▶ **What you have to do**
Quote exactly and only this range of lines in the data below: the line that holds "# ---- helpers" to the line that holds "for t, m in", both included.

▶ **Data provided**

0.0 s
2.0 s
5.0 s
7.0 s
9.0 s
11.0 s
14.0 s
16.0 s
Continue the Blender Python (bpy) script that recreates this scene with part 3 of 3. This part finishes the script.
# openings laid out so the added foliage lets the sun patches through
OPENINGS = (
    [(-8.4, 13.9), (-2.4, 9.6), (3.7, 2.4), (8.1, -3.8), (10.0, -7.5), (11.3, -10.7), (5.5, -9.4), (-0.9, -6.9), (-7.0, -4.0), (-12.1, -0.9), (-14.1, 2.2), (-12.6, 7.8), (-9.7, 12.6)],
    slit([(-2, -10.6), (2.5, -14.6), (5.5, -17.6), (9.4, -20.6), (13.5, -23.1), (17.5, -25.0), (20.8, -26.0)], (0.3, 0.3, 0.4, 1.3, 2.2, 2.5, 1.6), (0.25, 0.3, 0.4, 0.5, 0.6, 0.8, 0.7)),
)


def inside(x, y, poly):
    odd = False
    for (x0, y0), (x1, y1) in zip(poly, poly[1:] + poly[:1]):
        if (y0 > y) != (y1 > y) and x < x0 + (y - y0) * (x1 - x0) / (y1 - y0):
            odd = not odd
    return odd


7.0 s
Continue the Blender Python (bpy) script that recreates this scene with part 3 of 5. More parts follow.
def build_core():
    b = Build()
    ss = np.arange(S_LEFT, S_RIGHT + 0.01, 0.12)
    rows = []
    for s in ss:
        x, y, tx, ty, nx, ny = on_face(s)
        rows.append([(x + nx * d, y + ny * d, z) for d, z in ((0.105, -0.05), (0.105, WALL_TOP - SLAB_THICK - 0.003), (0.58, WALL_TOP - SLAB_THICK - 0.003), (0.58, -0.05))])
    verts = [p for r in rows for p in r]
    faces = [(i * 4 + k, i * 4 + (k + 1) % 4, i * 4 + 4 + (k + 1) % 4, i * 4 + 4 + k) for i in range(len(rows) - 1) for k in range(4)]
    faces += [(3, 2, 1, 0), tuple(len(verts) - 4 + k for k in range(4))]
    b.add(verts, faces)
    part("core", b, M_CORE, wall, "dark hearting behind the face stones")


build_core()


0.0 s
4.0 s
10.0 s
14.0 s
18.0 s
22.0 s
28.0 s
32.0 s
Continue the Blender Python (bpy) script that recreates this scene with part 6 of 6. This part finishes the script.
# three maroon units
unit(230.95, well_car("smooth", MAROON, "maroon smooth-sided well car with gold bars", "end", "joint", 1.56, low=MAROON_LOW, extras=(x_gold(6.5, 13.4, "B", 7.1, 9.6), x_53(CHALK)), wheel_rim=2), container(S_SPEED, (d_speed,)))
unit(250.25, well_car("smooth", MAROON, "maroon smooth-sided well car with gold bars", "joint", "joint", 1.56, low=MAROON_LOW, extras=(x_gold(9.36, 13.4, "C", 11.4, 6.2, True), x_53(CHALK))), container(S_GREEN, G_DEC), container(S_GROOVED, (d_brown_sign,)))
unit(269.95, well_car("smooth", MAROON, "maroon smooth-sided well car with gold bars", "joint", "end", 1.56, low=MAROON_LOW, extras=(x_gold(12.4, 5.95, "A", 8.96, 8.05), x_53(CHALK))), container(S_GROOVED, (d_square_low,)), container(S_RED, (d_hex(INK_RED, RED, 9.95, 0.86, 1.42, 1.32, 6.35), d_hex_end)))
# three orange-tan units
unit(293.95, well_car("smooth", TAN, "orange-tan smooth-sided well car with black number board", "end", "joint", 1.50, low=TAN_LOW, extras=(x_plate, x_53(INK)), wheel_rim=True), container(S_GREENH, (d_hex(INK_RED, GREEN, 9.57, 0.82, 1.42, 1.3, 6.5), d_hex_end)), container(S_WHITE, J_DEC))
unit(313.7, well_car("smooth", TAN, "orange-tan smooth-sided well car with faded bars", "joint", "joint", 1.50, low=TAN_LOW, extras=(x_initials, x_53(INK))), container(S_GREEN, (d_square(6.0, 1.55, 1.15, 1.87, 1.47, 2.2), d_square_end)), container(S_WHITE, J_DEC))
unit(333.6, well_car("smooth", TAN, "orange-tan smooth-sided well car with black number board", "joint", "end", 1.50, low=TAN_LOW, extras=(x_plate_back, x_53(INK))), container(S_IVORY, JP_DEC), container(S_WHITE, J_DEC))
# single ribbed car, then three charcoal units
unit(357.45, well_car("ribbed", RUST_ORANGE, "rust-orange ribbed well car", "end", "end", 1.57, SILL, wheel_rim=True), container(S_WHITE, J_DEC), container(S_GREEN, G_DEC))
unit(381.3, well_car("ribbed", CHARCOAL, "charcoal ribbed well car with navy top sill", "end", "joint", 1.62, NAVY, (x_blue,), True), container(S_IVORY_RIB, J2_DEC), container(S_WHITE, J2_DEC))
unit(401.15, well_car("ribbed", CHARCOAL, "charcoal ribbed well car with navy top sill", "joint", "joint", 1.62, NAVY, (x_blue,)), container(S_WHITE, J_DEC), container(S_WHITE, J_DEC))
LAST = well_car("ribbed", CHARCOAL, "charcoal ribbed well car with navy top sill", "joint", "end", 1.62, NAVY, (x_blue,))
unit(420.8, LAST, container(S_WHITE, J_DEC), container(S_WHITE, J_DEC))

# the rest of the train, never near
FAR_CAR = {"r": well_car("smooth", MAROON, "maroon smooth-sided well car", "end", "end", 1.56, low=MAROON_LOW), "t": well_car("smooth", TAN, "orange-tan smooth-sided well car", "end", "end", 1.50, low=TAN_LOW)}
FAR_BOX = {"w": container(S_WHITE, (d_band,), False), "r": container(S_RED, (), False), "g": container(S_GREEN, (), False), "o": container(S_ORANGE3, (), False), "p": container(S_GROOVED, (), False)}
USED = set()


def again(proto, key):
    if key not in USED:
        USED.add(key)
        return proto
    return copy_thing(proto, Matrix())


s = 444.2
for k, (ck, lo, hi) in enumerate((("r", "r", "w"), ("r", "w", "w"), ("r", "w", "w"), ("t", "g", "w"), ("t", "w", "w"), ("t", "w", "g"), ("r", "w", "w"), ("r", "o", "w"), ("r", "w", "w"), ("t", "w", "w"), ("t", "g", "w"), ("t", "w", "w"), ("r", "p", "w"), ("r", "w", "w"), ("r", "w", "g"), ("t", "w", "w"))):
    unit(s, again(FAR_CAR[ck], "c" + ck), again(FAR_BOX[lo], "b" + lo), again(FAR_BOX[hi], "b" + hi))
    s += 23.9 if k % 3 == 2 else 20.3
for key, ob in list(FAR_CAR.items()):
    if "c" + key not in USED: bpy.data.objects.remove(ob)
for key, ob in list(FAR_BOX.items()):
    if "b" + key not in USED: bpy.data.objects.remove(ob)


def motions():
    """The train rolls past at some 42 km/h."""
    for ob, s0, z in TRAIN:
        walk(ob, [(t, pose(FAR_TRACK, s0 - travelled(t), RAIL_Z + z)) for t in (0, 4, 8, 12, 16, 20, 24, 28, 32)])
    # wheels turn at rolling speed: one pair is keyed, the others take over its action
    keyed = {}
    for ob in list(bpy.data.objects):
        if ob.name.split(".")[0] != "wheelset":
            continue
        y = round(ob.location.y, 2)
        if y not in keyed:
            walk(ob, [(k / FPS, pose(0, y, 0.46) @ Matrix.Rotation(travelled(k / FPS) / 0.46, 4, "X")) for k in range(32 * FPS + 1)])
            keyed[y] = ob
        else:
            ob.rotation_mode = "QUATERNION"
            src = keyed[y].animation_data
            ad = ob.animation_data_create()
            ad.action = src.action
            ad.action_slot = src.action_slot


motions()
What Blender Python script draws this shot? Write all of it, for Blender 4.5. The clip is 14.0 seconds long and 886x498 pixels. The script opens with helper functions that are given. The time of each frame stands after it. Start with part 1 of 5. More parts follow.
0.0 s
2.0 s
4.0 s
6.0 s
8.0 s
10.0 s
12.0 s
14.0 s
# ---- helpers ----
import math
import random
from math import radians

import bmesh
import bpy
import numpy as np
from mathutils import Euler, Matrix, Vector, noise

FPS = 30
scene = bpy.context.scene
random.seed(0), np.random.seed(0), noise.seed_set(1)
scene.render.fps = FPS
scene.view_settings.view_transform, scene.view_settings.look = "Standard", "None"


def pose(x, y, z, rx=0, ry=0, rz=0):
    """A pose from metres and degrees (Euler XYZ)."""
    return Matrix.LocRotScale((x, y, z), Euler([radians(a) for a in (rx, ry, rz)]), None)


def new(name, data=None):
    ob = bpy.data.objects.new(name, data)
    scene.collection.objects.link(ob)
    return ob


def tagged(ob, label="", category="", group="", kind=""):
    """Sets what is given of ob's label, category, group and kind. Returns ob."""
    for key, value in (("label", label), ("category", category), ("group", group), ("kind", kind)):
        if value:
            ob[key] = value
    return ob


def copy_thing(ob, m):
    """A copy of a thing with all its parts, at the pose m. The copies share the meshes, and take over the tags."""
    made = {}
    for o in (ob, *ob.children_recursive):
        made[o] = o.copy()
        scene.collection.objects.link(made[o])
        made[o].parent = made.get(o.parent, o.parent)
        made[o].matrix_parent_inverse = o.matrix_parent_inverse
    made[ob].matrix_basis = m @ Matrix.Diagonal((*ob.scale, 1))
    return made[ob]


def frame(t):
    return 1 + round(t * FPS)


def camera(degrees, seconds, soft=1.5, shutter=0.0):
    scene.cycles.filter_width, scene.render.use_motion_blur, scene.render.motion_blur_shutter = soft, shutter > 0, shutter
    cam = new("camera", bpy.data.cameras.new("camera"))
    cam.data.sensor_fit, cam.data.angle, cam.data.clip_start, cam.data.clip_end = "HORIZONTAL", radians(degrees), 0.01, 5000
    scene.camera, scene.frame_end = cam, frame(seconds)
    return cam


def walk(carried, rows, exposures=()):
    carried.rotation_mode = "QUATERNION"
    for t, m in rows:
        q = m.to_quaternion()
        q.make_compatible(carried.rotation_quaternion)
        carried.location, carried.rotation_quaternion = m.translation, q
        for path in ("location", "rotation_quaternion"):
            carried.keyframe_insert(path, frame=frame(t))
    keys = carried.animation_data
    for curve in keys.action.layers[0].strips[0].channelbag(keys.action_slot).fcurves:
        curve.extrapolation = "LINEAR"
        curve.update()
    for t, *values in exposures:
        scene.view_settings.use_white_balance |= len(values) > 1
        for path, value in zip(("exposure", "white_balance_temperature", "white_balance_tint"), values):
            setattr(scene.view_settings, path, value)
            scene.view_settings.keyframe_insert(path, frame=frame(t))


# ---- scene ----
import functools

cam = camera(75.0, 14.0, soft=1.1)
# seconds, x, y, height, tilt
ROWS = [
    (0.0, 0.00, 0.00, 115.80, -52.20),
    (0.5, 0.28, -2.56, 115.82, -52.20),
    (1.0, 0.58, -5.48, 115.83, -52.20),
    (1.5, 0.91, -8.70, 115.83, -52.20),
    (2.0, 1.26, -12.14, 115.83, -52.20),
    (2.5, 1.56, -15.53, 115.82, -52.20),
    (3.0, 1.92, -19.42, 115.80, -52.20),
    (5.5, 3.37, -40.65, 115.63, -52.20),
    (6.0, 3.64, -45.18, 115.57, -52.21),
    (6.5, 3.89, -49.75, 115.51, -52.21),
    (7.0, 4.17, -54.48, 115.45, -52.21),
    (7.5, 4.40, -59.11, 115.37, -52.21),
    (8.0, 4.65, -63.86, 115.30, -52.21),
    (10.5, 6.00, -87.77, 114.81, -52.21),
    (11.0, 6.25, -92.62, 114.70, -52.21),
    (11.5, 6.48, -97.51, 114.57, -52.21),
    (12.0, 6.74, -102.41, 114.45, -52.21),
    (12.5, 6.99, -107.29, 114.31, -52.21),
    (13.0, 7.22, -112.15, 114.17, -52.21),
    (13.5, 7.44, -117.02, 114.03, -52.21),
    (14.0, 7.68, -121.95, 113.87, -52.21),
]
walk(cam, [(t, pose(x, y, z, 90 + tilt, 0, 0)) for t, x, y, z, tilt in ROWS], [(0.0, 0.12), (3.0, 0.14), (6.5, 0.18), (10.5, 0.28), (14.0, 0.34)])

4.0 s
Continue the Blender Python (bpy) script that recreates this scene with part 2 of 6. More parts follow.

▶ **Written solution**
# ---- helpers ----
import math
import random
from math import radians

import bmesh
import bpy
import numpy as np
from mathutils import Euler, Matrix, Vector, noise

FPS = 30
scene = bpy.context.scene
random.seed(0), np.random.seed(0), noise.seed_set(1)
scene.render.fps = FPS
scene.view_settings.view_transform, scene.view_settings.look = "Standard", "None"


def pose(x, y, z, rx=0, ry=0, rz=0):
    """A pose from metres and degrees (Euler XYZ)."""
    return Matrix.LocRotScale((x, y, z), Euler([radians(a) for a in (rx, ry, rz)]), None)


def new(name, data=None):
    ob = bpy.data.objects.new(name, data)
    scene.collection.objects.link(ob)
    return ob


def tagged(ob, label="", category="", group="", kind=""):
    """Sets what is given of ob's label, category, group and kind. Returns ob."""
    for key, value in (("label", label), ("category", category), ("group", group), ("kind", kind)):
        if value:
            ob[key] = value
    return ob


def copy_thing(ob, m):
    """A copy of a thing with all its parts, at the pose m. The copies share the meshes, and take over the tags."""
    made = {}
    for o in (ob, *ob.children_recursive):
        made[o] = o.copy()
        scene.collection.objects.link(made[o])
        made[o].parent = made.get(o.parent, o.parent)
        made[o].matrix_parent_inverse = o.matrix_parent_inverse
    made[ob].matrix_basis = m @ Matrix.Diagonal((*ob.scale, 1))
    return made[ob]


def frame(t):
    return 1 + round(t * FPS)


def camera(degrees, seconds, soft=1.5, shutter=0.0):
    scene.cycles.filter_width, scene.render.use_motion_blur, scene.render.motion_blur_shutter = soft, shutter > 0, shutter
    cam = new("camera", bpy.data.cameras.new("camera"))
    cam.data.sensor_fit, cam.data.angle, cam.data.clip_start, cam.data.clip_end = "HORIZONTAL", radians(degrees), 0.01, 5000
    scene.camera, scene.frame_end = cam, frame(seconds)
    return cam


def walk(carried, rows, exposures=()):
    carried.rotation_mode = "QUATERNION"
    for t, m in rows:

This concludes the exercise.